With its half-a-trillion dollars in clean-energy incentives, the U.S. Inflation Reduction Act threatens to siphon away similar investments from other countries, including Canada. In the face of this reality, the substantial industry incentives in Tuesday’s budget are not just a welcome development but also a vital one.
That’s because this country’s resource-fixated economy is changing. Canada’s oil and gas lobby is right about one thing: There is indeed a bright future for Canadian energy. It’s just not in fossil fuels.
You may have heard the ads brought to you by the Pathways Alliance – a consortium of Canada’s largest oil companies. The alliance would have one imagine that a robust oil and gas sector thrives in a net-zero 2050 (the goal by which most of the world has agreed to halt climate change), when no such future is possible.
Today, 92 per cent of global GDP is covered by some kind of net-zero commitment. In the inevitable net-zero 2050, Canadian jobs in the oil sands and oil production decline by 98 per cent compared with 2025, our research finds.
Even in a scenario where Canada fancies itself a fossil fuel island in a net-zero world, the results for oil remain relatively unchanged. No matter what our next government does or doesn’t do, oil production jobs are set to decline by at least 93 per cent. Put simply, domestic policies cannot save a global industry.
This is not based on some obscure assumption, but rather the best one available. Our model employs the International Energy Agency’s net-zero 2050 oil price of below US$30 a barrel by mid-century – a price the Canada Energy Regulator is on the verge of adopting for future net-zero scenarios.
So, why does the Pathways Alliance say that its industry can thrive in a net-zero 2050 world?
This is because the organization’s net-zero aspiration includes an important asterisk: Scope 1 and 2 emissions. For the layperson, that means they’re only counting operational emissions. Actually using the stuff (that’s Scope 3) accounts for more than 90 per cent of the sector’s carbon footprint.
While oil and gas production emissions are significant and, yes, could be reduced or even eliminated through electrification and carbon capture and storage, it is the use of fossil fuels – in everything from gas vehicles to industrial facilities as a feedstock – that contributes most to climate change.
This is precisely why the world is moving toward net zero by 2050, rapidly shifting to renewable energy, electric vehicles and clean fuels such as hydrogen.
The reality is that – no matter what measures Canada takes at home, no matter what certain politicians may promise to voters – a decarbonizing world will want a lot more clean energy and a lot less fossil fuel.
While there is a non-combustible future (think lubricants and asphalt) for oil in a net-zero world – 70 per cent of oil would be used this way in a net-zero 2050, according to the International Energy Agency – global oil consumption in 2050 will be roughly a quarter of what it is today.
As for natural gas, the industry fares better than oil, but Canadian jobs in natural gas production nonetheless decline 31 per cent in our model between 2025 and 2050.
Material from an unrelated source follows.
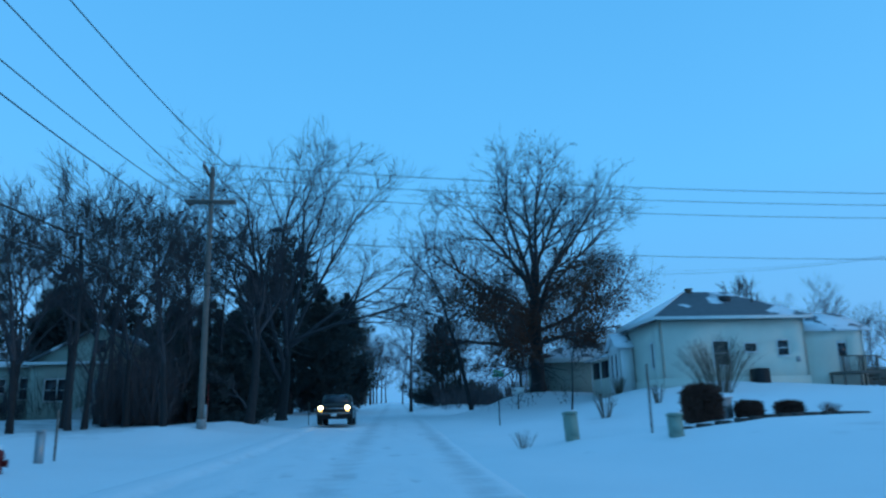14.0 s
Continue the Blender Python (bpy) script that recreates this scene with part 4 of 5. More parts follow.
# ---- buildings ----
def wall(parent, m, length, height, openings=(), thick=0.16, material=None, z0=0.0):
    """A wall along local x with its outside towards -y; openings are (x0, x1, z0, z1) and go through."""
    xs = sorted({0.0, length, *(v for o in openings for v in o[:2])})
    zs = sorted({z0, height, *(v for o in openings for v in o[2:])})
    nx, nz = len(xs), len(zs)
    solid = [[not any(o[0] < (xs[i] + xs[i + 1]) / 2 < o[1] and o[2] < (zs[j] + zs[j + 1]) / 2 < o[3] for o in openings) for j in range(nz - 1)] for i in range(nx - 1)]
    v = [(x, y, z) for y in (0.0, thick) for x in xs for z in zs]
    at_ = lambda y, i, j: y * nx * nz + i * nz + j
    filled = lambda i, j: 0 <= i < nx - 1 and 0 <= j < nz - 1 and solid[i][j]
    f = []
    for i in range(nx - 1):
        for j in range(nz - 1):
            if not solid[i][j]:
                continue
            f.append((at_(0, i, j), at_(0, i + 1, j), at_(0, i + 1, j + 1), at_(0, i, j + 1)))
            f.append((at_(1, i, j), at_(1, i, j + 1), at_(1, i + 1, j + 1), at_(1, i + 1, j)))
            for (di, dj), (p, q) in (((-1, 0), ((i, j), (i, j + 1))), ((1, 0), ((i + 1, j + 1), (i + 1, j))), ((0, -1), ((i + 1, j), (i, j))), ((0, 1), ((i, j + 1), (i + 1, j + 1)))):
                if not filled(i + di, j + dj):
                    f.append((at_(0, *p), at_(0, *q), at_(1, *q), at_(1, *p)))
    b = Build()
    b.put(v, f)
    return part("wall", b, material, parent, at=m)


def window(parent, m, w, h, material=None, bars=1, name="window", frame_material=None):
    """Frame with a sash bar, sill and a pane set back; m at the opening's lower left corner, outside towards -y."""
    f = 0.07
    fr = Build().box((-f, -0.03, -f), (0, 0.1, h + f)).box((w, -0.03, -f), (w + f, 0.1, h + f)).box((0, -0.03, h), (w, 0.1, h + f)).box((0, -0.03, -f), (w, 0.1, 0))
    win = part(name, fr, frame_material or M_TRIM, parent, at=m)
    part("pane", Build().box((0, 0.07, 0), (w, 0.085, h)), material or M_GLASS, win)
    for k in range(bars):
        part("sash_bar", Build().box((0, 0.03, h * (k + 1) / (bars + 1) - 0.025), (w, 0.07, h * (k + 1) / (bars + 1) + 0.025)), frame_material or M_TRIM, win)
    part("sill", Build().box((-0.1, -0.07, -f - 0.04), (w + 0.1, 0.0, -f)), frame_material or M_TRIM, win)
    return win


def hip_roof(x0, x1, y0, y1, z, rise, over=0.35, t=0.14):
    x0, x1, y0, y1 = x0 - over, x1 + over, y0 - over, y1 + over
    k = (y1 - y0) / 2
    ym = (y0 + y1) / 2
    b = Build()
    for dz, flip in ((t, False), (0.0, True)):
        v = [(x0, y0, z + dz), (x1, y0, z + dz), (x1, y1, z + dz), (x0, y1, z + dz), (x0 + k, ym, z + dz + rise), (x1 - k, ym, z + dz + rise)]
        f = [(0, 1, 5, 4), (1, 2, 5), (2, 3, 4, 5), (3, 0, 4)]
        b.put(v, [q[::-1] for q in f] if flip else f)
    b.put([(x0, y0, z), (x1, y0, z), (x1, y1, z), (x0, y1, z), (x0, y0, z + t), (x1, y0, z + t), (x1, y1, z + t), (x0, y1, z + t)], [(0, 1, 5, 4), (1, 2, 6, 5), (2, 3, 7, 6), (3, 0, 4, 7)])
    return b


def gable_roof(x0, x1, y0, y1, z, rise, over=0.35, t=0.14):
    """Ridge along local x."""
    ym = (y0 + y1) / 2
    s = rise / ((y1 - y0) / 2)
    b = Build()
    for ya, yb in ((y0 - over, ym), (y1 + over, ym)):
        za, zb = z - over * s, z + rise
        v = [(x0 - over, ya, za), (x1 + over, ya, za), (x1 + over, yb, zb), (x0 - over, yb, zb)]
        v += [(p[0], p[1], p[2] + t) for p in v]
        b.put(v, [(3, 2, 1, 0), (4, 5, 6, 7), (0, 1, 5, 4), (1, 2, 6, 5), (2, 3, 7, 6), (3, 0, 4, 7)])
    return b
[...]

But while the world’s emissions will plunge, non-fossil-fuel energy jobs certainly will not.
This transition is already well under way. Aside from the U.S. Inflation Reduction Act, the European Union has its own multibillion-euro Green Deal Industrial Plan, and China still controls 60 per cent of the world’s clean-energy technology manufacturing. The number of people working in clean-energy jobs globally recently overtook fossil fuels for the first time.
Canadians have the benefit of choice: invest in the future, in reskilling our work force while there’s still time to make this a smooth transition. In our net-zero scenario, jobs in Alberta’s clean-energy sector grow 10 per cent a year out to 2050 – the fastest of any province or territory – with significantly more jobs created in clean energy than lost in fossil fuels.
The alternative, betting against the world’s biggest economies and banking on climate failure, is really no alternative at all.